Patience in a traffic jam is a superpower. Kindness toward a rude customer is an act of spiritual war. Peace that defies logical circumstances is a revolutionary force.
You start to discover yours by noticing where these things spontaneously bubble up. And then you lean in.
The Activation Principle: The Muscle Must Be Flexed
A superpower isn’t a theory. It’s a kinetic force. It must be used to be known.
This is where we often get stuck. We want a complete blueprint, a guaranteed outcome, before we take the first step. But faith—the conduit for this power—doesn’t work like that.
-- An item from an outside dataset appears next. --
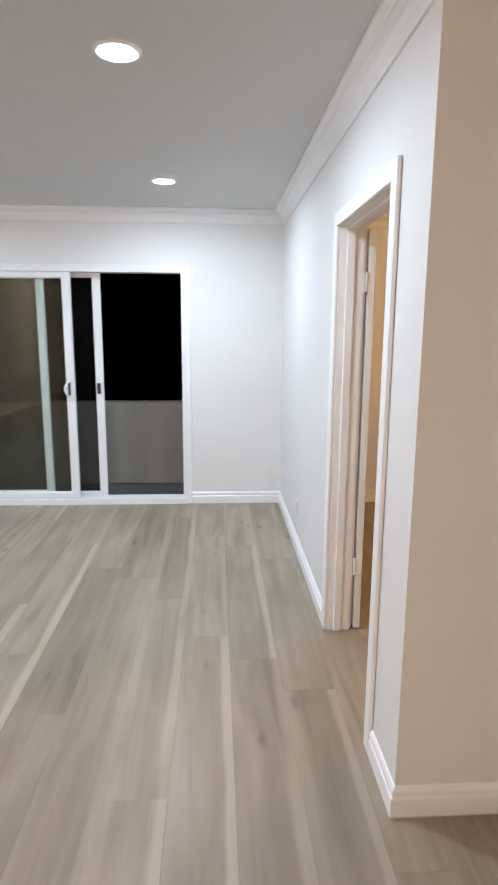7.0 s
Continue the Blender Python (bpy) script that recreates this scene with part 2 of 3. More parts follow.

It’s spelled R-I-S-K.
Let’s say you feel a nudge to pray for someone; do it. Right there, in the coffee shop. Silently. Under your breath. If you sense a wave of gratitude, don’t just feel it. Voice it. Text someone and tell them you appreciate them. When you feel a strange confidence to tackle a problem that usually terrifies you, take one small step toward it.
This is how the muscle is built. This is how the whisper is confirmed. You act on the nudge and discover the power was there to meet you in the action.
It’s like Peter stepping out of the boat. The water didn’t become solid until his foot was in the air. The power met him in the absurdity of the step.
Your superpower is waiting for your “yes.” Your awkward, hesitant, imperfect “yes.” You don’t need to feel powerful. You need to be willing. The power belongs to God. The obedience belongs to you. And in that collision, miracles happen. Not always the part-the-red-sea kind. Often, the quiet, heart-changing, circumstance-shifting kind that nobody else may ever see.
This is how you map your unique gifting. What feels like life to you when you do it? What makes you feel most authentically you? For some, it’s the superpower of encouragement—the ability to speak life that lands in a heart at precisely the right time. For others, it’s the superpower of practical help—seeing a need and quietly meeting it. For others, it’s the superpower of wisdom—the ability to cut through noise and speak a simple, clarifying truth.
Your superpower is likely the thing you do that feels so natural you assume everyone can do it. They can’t. It’s the treasure in you, meant for them.
The Unseen Network: You Are a Conduit, Not a Reservoir
Here’s the final, liberating secret. This power isn’t yours to store up. You’re not a reservoir, hoarding spiritual energy for your own use. You’re a conduit. A pipe. A channel.
The goal isn’t to feel powerful. The goal is to be a clean, clear, open channel for power to flow through you to a parched world.
This relieves all the pressure. You are not the source; you are the delivery system. Your job is simply to stay connected to the source and remain unclogged by offense, pride, fear, or self-sufficiency.
When you feel dry, it’s not a sign you’ve lost the power. It’s a sign you need to return to the source. Drink deeply from the well that never runs dry through prayer, silence, scripture, and community.
You were never meant to carry this alone. The treasure is in you, but it’s for them—the people in your orbit: your family, your coworkers, the barista who made your drink. Your secret spiritual superpower is discovered in the moment it is given away.
So, that homesickness you feel? That ache beneath the noise?
It’s not a void. It’s a homing signal. It’s the ache of a conduit that isn’t yet flowing at full capacity. It’s the whisper of the treasure within, the excellency of the power, asking for a crack to shine through.
Your weakness is the crack. Your obedience is the yes. Your everyday life is the stage.